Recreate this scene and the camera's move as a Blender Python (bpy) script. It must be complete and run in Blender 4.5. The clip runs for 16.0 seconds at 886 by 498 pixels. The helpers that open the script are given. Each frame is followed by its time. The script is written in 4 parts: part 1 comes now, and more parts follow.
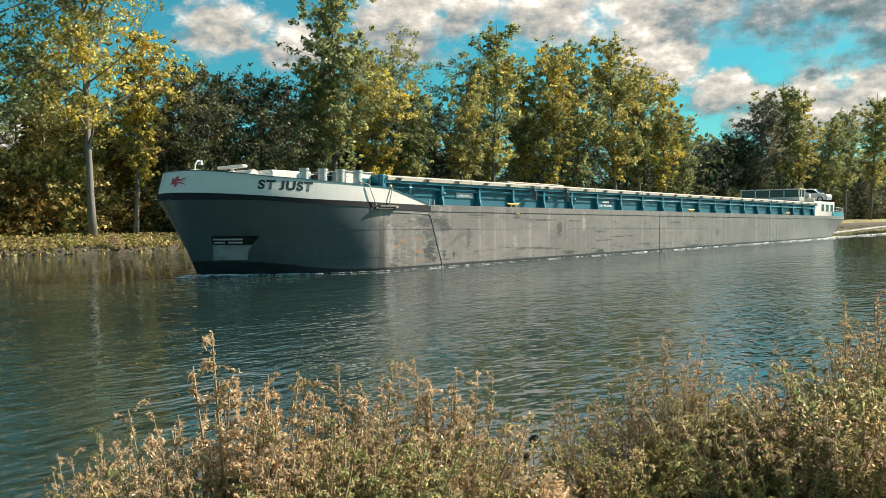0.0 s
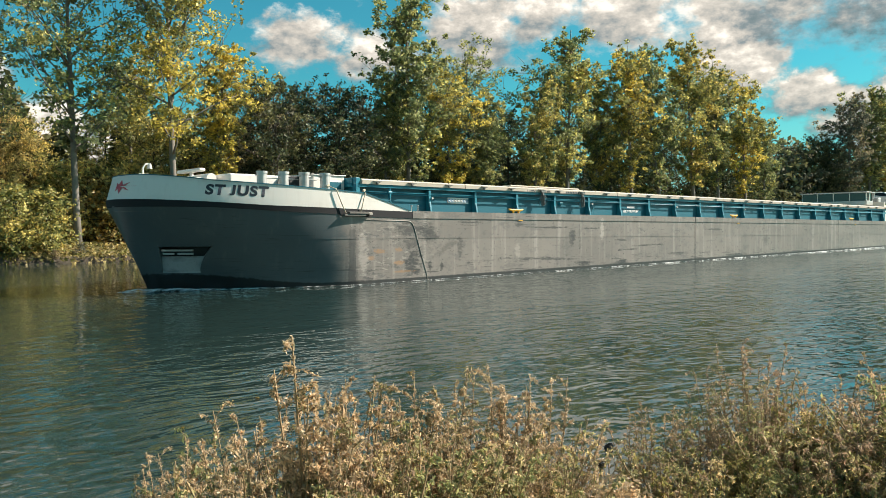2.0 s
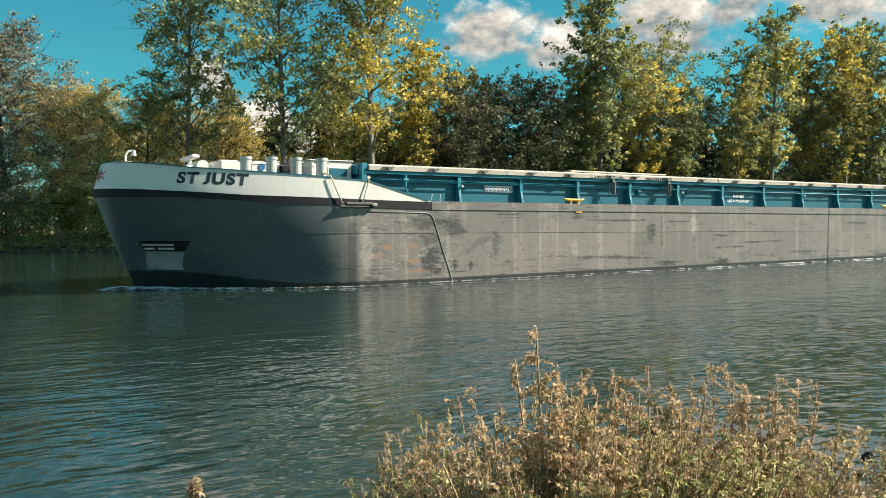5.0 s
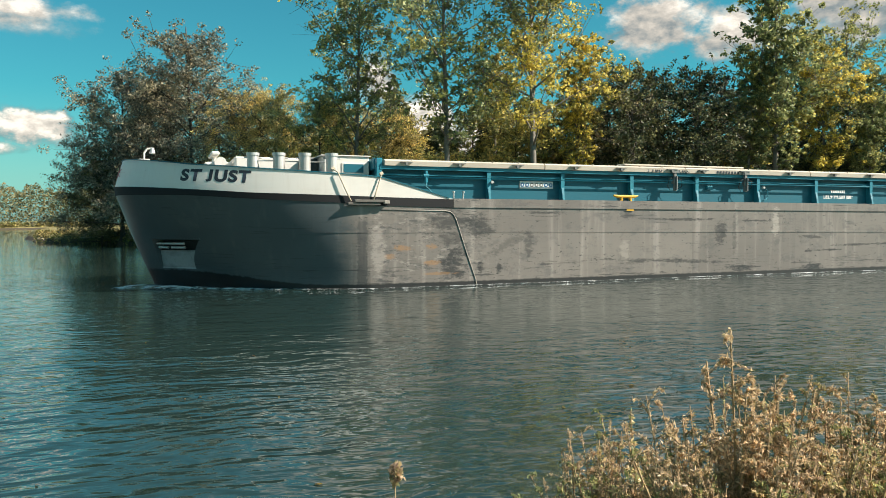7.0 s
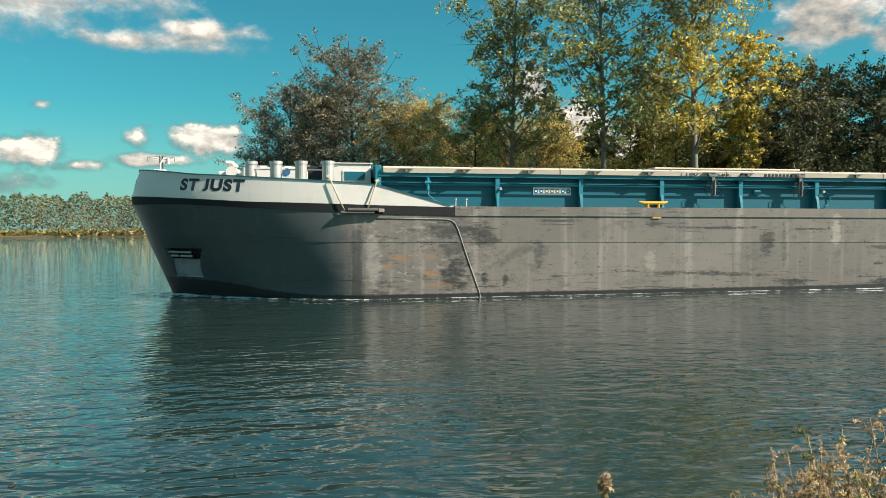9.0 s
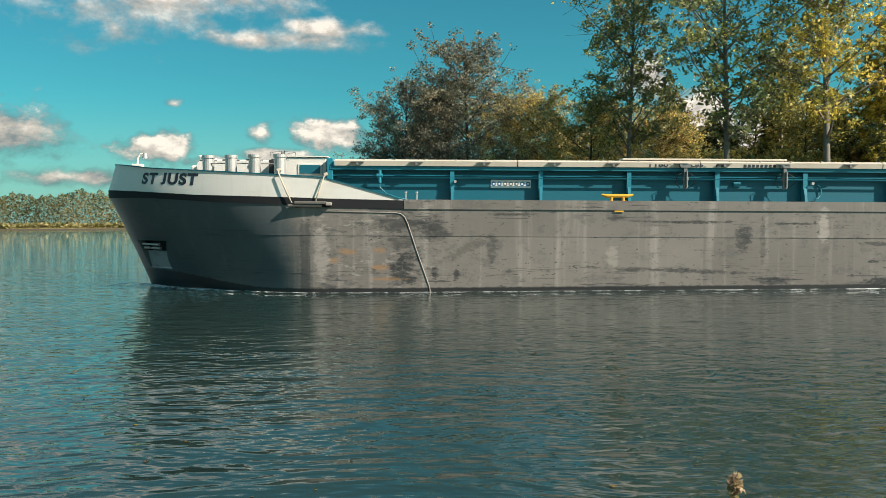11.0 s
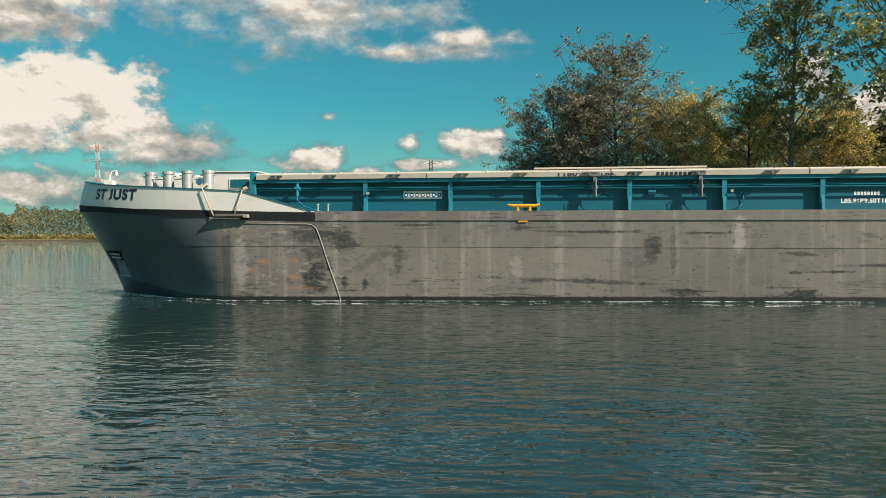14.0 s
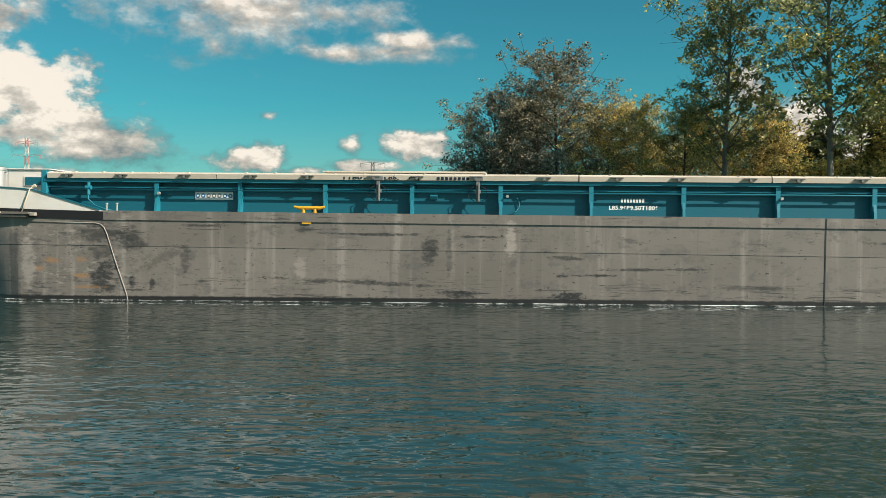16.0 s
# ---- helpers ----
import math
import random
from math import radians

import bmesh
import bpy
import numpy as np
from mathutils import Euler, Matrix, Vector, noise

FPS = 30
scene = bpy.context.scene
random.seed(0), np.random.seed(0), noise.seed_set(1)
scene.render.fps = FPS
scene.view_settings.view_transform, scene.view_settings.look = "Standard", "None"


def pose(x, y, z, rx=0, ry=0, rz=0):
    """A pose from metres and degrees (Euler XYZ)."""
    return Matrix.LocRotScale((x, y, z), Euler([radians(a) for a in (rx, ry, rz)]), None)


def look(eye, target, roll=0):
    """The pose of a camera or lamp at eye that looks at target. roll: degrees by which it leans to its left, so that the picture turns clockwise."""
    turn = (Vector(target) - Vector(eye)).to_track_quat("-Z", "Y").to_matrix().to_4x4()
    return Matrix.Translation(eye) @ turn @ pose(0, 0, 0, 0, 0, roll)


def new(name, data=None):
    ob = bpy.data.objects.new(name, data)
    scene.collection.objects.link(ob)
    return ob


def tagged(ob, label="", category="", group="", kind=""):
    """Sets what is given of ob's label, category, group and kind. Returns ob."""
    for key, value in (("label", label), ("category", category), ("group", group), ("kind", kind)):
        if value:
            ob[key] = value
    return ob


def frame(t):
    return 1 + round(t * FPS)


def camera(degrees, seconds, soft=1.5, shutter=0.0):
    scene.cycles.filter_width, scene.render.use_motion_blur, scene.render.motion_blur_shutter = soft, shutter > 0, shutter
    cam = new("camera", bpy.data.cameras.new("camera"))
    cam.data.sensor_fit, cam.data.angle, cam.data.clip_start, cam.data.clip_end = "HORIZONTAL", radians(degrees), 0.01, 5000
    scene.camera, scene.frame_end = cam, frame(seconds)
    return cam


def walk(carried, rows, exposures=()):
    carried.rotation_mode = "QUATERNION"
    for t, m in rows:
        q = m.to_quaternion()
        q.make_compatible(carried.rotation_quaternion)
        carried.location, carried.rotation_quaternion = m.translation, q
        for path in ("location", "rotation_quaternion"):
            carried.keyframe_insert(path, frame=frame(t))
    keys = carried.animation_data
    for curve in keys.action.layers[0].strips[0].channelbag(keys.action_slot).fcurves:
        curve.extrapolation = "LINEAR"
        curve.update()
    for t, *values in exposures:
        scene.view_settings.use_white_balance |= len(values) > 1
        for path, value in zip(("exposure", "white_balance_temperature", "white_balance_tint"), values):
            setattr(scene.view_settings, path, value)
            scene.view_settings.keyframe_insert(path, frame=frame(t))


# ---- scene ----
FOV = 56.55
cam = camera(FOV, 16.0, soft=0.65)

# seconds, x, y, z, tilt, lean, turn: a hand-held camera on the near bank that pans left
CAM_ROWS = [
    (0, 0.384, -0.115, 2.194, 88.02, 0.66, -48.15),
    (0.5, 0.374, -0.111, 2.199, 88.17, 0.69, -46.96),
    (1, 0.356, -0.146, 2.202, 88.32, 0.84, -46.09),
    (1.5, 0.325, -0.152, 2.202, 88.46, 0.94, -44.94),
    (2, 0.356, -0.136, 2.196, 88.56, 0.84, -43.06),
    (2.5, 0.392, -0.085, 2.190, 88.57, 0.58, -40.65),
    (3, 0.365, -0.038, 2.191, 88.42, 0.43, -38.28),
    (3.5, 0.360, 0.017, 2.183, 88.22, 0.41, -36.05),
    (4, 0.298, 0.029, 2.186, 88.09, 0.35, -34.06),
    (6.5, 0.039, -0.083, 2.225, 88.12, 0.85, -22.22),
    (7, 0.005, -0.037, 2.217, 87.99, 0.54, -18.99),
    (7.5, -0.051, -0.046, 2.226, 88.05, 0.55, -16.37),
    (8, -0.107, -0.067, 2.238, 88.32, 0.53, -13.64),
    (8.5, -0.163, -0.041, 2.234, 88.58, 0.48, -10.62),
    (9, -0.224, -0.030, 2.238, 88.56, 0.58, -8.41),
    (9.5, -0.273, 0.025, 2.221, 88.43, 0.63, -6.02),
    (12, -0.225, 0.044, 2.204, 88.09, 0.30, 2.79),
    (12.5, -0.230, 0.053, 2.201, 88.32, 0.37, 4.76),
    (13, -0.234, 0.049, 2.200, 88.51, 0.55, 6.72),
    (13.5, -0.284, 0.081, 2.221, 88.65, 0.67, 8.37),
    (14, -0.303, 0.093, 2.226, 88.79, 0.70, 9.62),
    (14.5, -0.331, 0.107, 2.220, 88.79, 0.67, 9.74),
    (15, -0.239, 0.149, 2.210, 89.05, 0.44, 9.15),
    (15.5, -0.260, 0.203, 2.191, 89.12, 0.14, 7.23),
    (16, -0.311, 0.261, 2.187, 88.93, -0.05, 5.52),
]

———

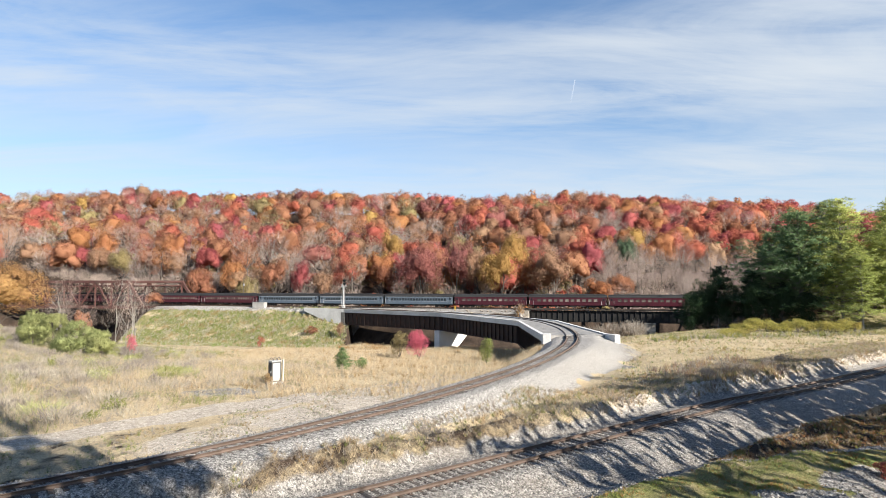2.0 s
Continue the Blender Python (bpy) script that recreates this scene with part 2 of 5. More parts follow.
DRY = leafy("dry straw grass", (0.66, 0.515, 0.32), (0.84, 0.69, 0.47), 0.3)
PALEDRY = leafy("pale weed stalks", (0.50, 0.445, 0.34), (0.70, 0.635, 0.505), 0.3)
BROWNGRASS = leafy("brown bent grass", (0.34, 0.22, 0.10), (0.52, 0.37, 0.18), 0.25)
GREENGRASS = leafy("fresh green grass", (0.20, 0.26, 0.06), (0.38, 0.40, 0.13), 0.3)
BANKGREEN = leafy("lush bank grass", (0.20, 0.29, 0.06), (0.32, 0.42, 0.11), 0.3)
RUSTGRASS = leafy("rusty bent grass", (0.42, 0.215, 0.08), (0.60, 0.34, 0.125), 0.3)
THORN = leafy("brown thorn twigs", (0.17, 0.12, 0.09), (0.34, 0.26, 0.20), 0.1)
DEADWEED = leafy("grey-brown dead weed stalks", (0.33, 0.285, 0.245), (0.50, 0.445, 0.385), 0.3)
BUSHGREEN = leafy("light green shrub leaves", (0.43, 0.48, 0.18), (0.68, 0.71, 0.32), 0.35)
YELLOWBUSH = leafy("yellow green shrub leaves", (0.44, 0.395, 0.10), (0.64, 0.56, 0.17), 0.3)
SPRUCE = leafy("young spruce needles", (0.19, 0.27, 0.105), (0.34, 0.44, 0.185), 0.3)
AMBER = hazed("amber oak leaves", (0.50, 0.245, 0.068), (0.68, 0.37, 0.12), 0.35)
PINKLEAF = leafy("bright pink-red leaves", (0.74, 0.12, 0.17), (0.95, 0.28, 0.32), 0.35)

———

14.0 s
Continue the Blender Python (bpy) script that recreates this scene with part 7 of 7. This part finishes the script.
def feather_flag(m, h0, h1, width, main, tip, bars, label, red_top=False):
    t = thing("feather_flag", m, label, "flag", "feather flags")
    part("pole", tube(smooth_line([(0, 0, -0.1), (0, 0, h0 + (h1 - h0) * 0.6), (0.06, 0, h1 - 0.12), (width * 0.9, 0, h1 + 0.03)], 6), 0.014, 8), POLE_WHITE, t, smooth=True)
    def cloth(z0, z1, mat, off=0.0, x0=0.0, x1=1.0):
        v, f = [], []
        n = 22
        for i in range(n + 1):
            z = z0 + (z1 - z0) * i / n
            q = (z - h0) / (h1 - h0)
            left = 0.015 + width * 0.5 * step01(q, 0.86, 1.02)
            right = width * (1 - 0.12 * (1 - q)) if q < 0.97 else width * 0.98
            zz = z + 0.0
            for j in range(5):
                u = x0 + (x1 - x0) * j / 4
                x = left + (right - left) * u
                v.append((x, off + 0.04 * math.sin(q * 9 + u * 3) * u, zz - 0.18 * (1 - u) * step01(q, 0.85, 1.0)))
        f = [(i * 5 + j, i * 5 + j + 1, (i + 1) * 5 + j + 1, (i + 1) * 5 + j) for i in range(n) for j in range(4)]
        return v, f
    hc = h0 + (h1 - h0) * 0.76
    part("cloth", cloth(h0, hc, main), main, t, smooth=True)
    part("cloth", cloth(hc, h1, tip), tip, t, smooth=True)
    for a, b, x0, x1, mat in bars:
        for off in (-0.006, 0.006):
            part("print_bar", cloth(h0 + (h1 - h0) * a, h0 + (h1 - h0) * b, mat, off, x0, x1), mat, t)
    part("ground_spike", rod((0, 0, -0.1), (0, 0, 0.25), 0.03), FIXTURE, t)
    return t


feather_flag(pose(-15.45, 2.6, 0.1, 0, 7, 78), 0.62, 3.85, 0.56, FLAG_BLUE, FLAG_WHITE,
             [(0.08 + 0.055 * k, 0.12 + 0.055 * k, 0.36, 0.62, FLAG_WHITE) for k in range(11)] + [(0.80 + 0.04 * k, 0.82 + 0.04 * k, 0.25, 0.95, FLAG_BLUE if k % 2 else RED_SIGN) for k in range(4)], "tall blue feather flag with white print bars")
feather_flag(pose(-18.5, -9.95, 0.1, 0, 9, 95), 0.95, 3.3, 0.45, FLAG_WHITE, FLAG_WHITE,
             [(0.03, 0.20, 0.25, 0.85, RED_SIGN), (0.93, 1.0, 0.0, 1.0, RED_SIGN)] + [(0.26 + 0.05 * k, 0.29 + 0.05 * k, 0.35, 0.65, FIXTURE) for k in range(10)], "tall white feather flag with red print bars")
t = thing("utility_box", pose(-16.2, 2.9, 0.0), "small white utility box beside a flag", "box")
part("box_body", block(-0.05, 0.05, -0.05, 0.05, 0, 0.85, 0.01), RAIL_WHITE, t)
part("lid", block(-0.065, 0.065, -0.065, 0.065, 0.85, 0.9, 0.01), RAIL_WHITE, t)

———

Write the lines again exactly, beginning at the line that has "ob[key] = value" and stopping after the line that has "scene.camera, scene.frame_end = cam, frame(seconds)"; include no other lines.

*Exercise output*
            ob[key] = value
    return ob


def frame(t):
    return 1 + round(t * FPS)


def camera(degrees, seconds, soft=1.5, shutter=0.0):
    scene.cycles.filter_width, scene.render.use_motion_blur, scene.render.motion_blur_shutter = soft, shutter > 0, shutter
    cam = new("camera", bpy.data.cameras.new("camera"))
    cam.data.sensor_fit, cam.data.angle, cam.data.clip_start, cam.data.clip_end = "HORIZONTAL", radians(degrees), 0.01, 5000
    scene.camera, scene.frame_end = cam, frame(seconds)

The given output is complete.